*INPUT FOR THIS TASK:*
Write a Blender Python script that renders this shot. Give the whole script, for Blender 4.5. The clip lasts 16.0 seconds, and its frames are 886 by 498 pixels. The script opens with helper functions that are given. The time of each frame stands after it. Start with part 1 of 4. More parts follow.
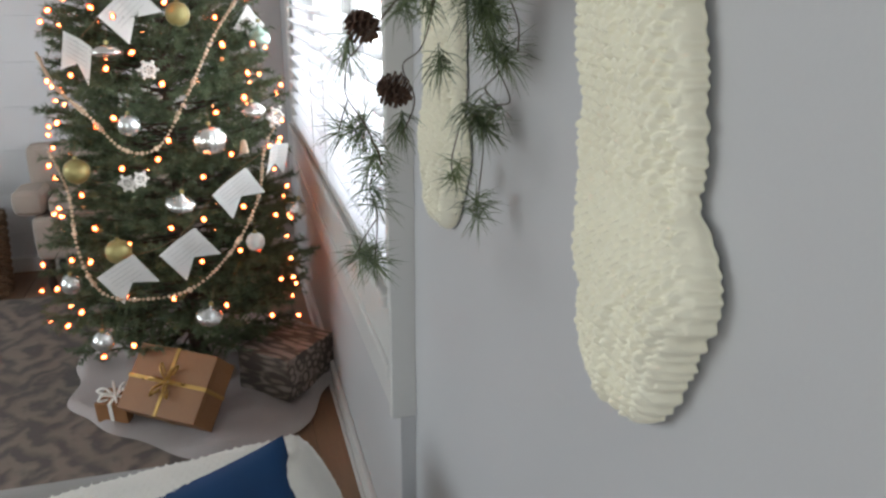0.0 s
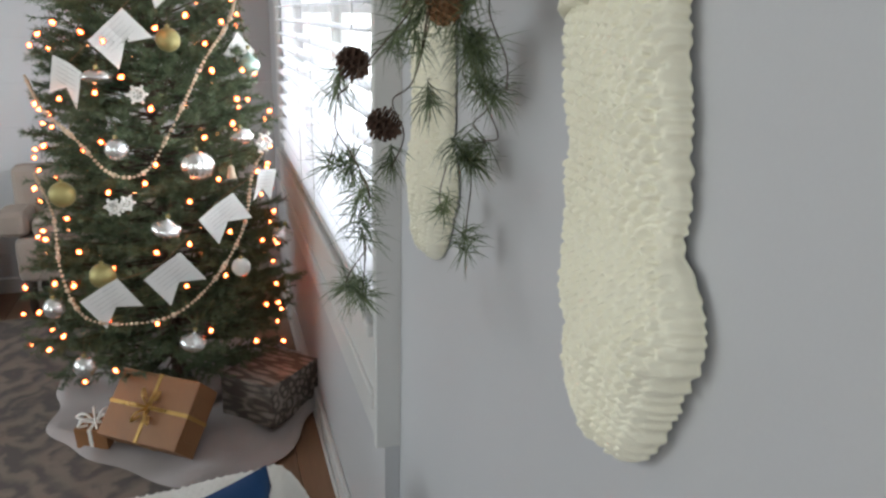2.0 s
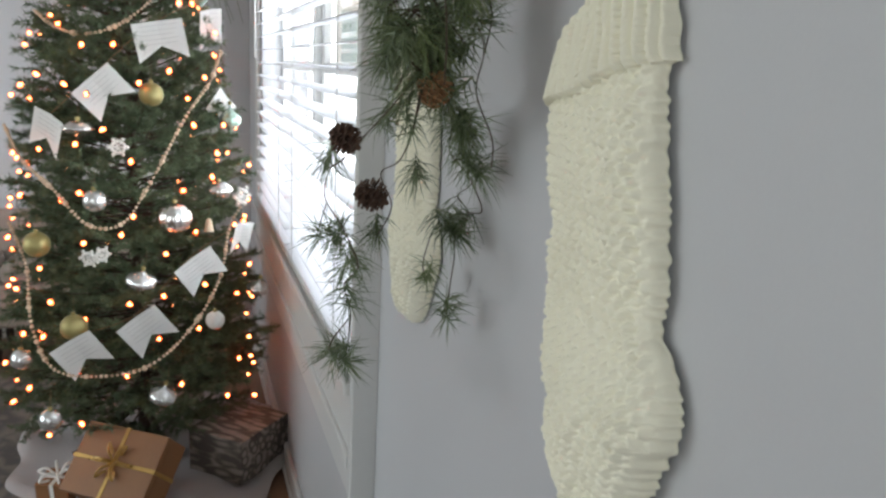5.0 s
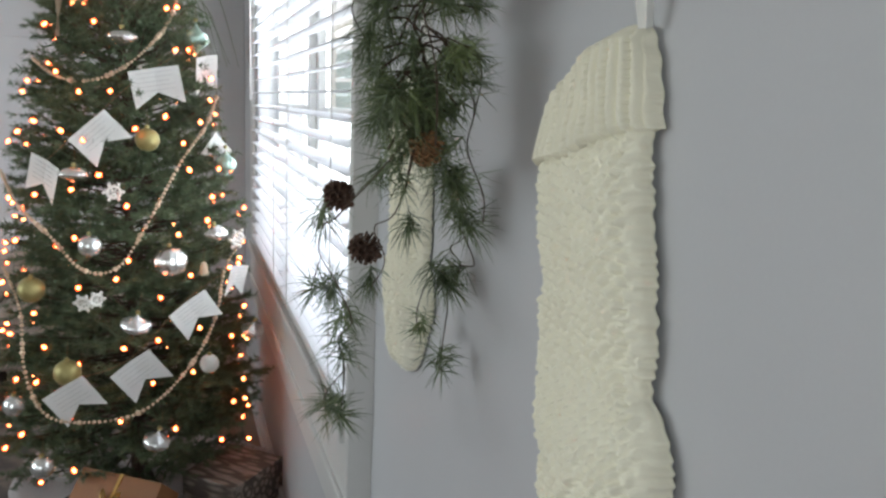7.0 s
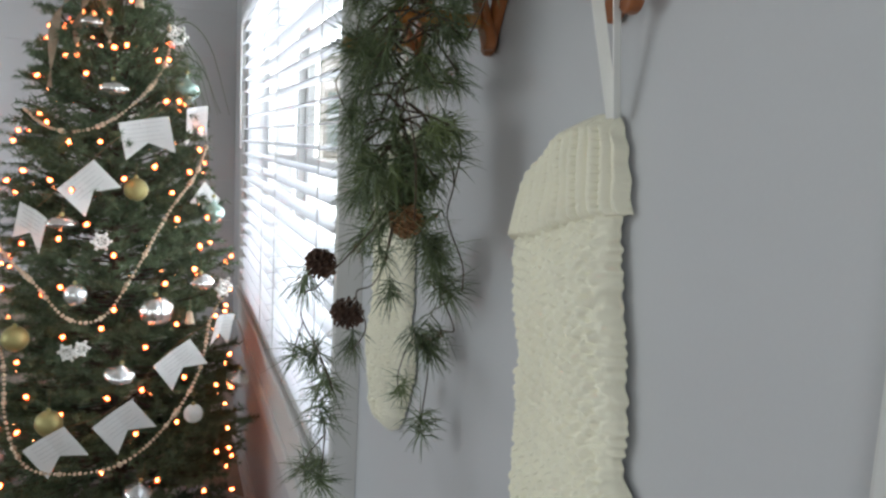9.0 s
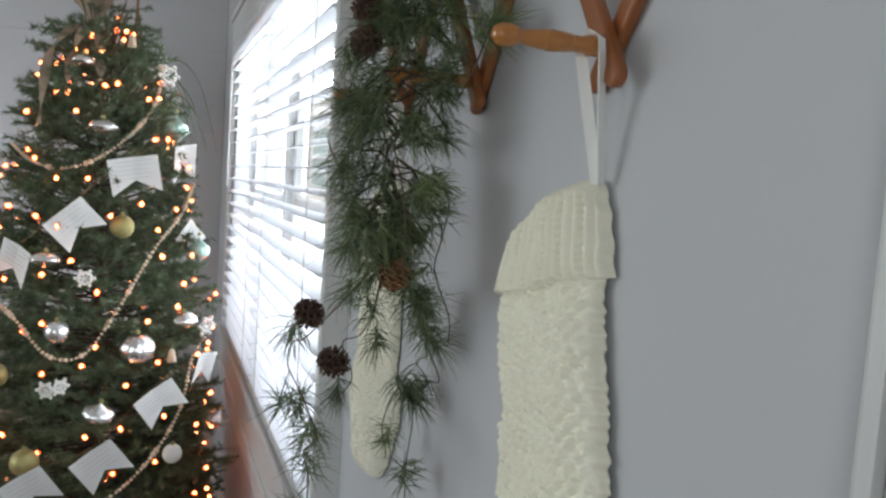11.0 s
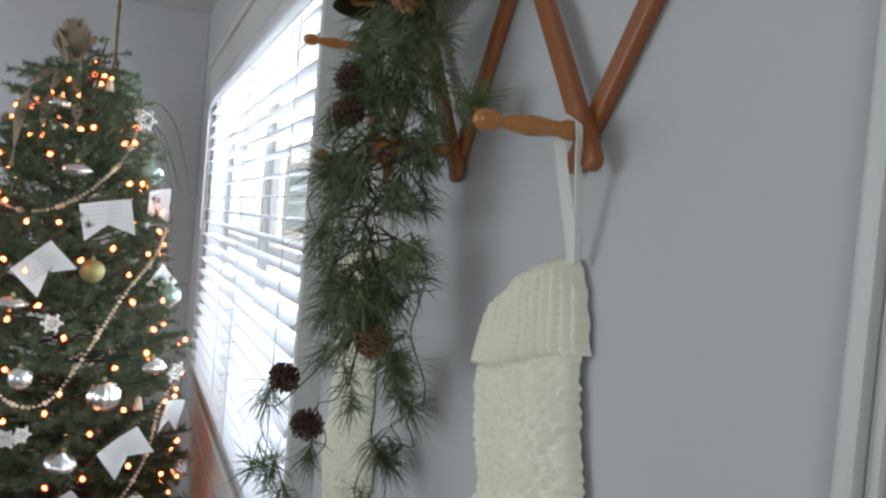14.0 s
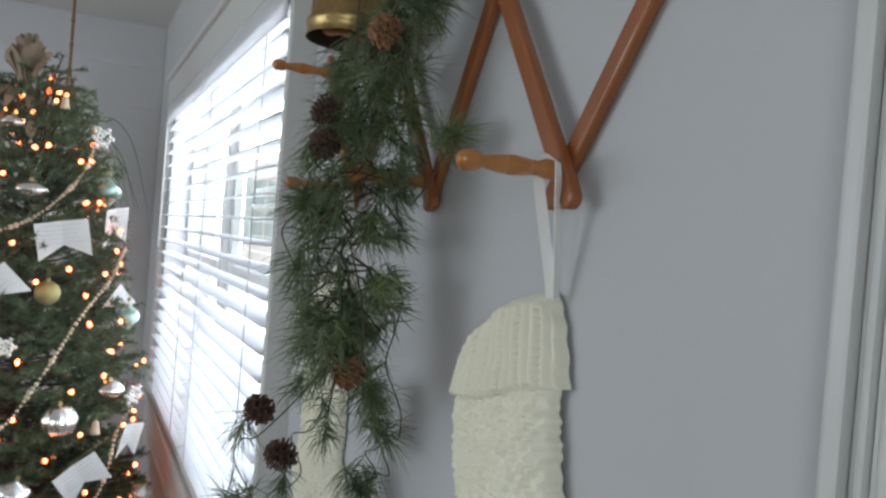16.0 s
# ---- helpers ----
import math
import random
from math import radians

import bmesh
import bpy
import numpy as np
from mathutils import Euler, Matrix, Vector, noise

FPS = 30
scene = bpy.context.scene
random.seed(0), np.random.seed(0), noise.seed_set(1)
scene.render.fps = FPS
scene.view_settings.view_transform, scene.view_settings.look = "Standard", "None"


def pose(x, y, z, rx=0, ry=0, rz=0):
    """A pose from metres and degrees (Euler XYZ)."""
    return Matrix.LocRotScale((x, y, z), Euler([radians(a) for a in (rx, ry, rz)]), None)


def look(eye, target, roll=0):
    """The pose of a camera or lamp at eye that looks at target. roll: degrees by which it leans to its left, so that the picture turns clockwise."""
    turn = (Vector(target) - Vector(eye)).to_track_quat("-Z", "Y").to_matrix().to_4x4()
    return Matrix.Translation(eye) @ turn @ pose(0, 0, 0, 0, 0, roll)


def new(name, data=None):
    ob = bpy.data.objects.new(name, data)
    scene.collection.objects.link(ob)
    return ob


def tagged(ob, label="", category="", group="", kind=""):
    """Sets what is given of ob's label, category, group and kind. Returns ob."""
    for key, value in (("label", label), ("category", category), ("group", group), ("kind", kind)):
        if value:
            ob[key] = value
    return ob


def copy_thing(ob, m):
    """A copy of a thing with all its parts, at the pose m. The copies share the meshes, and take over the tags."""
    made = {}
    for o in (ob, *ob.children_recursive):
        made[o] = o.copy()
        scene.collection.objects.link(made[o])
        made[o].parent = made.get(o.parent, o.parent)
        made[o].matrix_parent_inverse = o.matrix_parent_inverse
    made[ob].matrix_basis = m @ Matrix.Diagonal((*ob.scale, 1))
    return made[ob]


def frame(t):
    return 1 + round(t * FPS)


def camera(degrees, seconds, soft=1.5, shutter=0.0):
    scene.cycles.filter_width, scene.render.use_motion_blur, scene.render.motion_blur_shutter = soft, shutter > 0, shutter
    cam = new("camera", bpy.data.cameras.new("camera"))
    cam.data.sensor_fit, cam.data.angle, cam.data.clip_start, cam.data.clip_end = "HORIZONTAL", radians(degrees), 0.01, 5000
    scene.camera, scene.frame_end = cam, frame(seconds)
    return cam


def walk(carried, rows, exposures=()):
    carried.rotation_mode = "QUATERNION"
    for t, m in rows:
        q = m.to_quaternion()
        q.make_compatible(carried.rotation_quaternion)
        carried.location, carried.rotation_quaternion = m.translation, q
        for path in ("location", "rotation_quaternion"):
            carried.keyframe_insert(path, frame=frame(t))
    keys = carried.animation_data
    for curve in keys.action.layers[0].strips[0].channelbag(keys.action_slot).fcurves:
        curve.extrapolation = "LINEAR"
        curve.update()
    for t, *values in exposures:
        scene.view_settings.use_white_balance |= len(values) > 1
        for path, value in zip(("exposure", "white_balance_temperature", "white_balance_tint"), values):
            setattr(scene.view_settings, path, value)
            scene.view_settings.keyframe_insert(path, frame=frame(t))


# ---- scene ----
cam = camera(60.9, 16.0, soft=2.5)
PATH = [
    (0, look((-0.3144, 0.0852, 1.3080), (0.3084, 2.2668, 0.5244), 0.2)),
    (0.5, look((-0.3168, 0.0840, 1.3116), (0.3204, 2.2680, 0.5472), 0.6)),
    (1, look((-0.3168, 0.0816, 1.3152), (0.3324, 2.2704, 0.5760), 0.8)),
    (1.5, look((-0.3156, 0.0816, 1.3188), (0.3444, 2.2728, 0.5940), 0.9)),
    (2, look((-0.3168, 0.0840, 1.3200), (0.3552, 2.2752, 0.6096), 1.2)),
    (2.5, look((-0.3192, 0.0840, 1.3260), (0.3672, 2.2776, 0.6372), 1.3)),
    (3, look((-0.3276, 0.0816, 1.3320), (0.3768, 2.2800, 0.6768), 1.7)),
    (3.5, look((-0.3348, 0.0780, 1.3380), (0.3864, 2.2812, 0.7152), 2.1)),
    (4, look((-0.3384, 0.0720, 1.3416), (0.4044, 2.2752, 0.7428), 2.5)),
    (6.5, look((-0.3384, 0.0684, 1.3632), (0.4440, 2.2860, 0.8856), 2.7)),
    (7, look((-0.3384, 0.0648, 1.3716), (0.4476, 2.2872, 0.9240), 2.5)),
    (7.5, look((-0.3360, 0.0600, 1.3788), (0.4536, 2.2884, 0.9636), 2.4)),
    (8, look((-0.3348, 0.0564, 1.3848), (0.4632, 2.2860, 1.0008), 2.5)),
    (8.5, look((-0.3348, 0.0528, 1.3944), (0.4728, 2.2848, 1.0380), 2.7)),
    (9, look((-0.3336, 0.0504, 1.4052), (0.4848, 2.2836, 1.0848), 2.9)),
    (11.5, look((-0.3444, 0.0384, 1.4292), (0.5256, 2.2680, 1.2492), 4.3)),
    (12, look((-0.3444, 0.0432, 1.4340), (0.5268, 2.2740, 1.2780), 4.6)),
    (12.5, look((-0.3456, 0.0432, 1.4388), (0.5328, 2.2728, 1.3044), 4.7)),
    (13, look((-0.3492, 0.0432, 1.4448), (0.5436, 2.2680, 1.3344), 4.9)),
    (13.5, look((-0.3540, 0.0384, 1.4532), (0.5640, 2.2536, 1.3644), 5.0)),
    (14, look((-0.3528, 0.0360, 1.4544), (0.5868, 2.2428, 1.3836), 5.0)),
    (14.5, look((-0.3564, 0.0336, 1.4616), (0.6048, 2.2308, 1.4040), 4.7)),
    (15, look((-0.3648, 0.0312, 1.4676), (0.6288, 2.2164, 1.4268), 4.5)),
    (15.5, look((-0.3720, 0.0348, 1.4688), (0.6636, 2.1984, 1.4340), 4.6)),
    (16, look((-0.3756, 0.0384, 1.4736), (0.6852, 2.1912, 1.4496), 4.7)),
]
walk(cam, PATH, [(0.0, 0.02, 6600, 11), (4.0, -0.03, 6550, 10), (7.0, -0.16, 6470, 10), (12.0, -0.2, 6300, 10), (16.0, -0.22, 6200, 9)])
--
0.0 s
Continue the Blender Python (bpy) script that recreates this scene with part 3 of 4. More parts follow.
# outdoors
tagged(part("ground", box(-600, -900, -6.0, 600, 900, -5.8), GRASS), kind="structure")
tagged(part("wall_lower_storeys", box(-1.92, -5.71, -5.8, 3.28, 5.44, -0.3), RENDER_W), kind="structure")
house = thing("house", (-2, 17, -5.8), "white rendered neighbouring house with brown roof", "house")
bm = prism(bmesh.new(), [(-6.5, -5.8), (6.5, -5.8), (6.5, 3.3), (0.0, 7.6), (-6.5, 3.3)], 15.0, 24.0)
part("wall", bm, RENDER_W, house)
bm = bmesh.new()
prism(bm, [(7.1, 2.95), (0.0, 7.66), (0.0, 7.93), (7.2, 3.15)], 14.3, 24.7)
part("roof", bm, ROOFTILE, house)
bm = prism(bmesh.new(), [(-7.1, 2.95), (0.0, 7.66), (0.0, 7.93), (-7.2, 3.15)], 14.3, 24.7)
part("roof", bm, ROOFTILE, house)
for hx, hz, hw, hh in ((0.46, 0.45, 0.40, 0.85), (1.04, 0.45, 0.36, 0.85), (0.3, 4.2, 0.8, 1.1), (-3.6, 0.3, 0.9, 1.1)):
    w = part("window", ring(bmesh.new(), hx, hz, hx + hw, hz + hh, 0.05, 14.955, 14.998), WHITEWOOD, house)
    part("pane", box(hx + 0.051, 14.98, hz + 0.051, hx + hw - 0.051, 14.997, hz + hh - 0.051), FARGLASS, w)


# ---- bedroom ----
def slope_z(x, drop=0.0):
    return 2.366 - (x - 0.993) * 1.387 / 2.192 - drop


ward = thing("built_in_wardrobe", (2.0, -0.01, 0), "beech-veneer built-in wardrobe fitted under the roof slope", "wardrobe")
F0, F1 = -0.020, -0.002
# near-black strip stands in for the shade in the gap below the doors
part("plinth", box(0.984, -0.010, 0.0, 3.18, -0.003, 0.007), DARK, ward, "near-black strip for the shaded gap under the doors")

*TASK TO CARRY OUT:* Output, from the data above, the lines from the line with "scene.collection.objects.link(made[o])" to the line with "scene.view_settings.keyframe_insert(path, frame=frame(t))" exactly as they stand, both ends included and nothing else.

*SOLUTION BELOW:*
        scene.collection.objects.link(made[o])
        made[o].parent = made.get(o.parent, o.parent)
        made[o].matrix_parent_inverse = o.matrix_parent_inverse
    made[ob].matrix_basis = m @ Matrix.Diagonal((*ob.scale, 1))
    return made[ob]


def frame(t):
    return 1 + round(t * FPS)


def camera(degrees, seconds, soft=1.5, shutter=0.0):
    scene.cycles.filter_width, scene.render.use_motion_blur, scene.render.motion_blur_shutter = soft, shutter > 0, shutter
    cam = new("camera", bpy.data.cameras.new("camera"))
    cam.data.sensor_fit, cam.data.angle, cam.data.clip_start, cam.data.clip_end = "HORIZONTAL", radians(degrees), 0.01, 5000
    scene.camera, scene.frame_end = cam, frame(seconds)
    return cam


def walk(carried, rows, exposures=()):
    carried.rotation_mode = "QUATERNION"
    for t, m in rows:
        q = m.to_quaternion()
        q.make_compatible(carried.rotation_quaternion)
        carried.location, carried.rotation_quaternion = m.translation, q
        for path in ("location", "rotation_quaternion"):
            carried.keyframe_insert(path, frame=frame(t))
    keys = carried.animation_data
    for curve in keys.action.layers[0].strips[0].channelbag(keys.action_slot).fcurves:
        curve.extrapolation = "LINEAR"
        curve.update()
    for t, *values in exposures:
        scene.view_settings.use_white_balance |= len(values) > 1
        for path, value in zip(("exposure", "white_balance_temperature", "white_balance_tint"), values):
            setattr(scene.view_settings, path, value)
            scene.view_settings.keyframe_insert(path, frame=frame(t))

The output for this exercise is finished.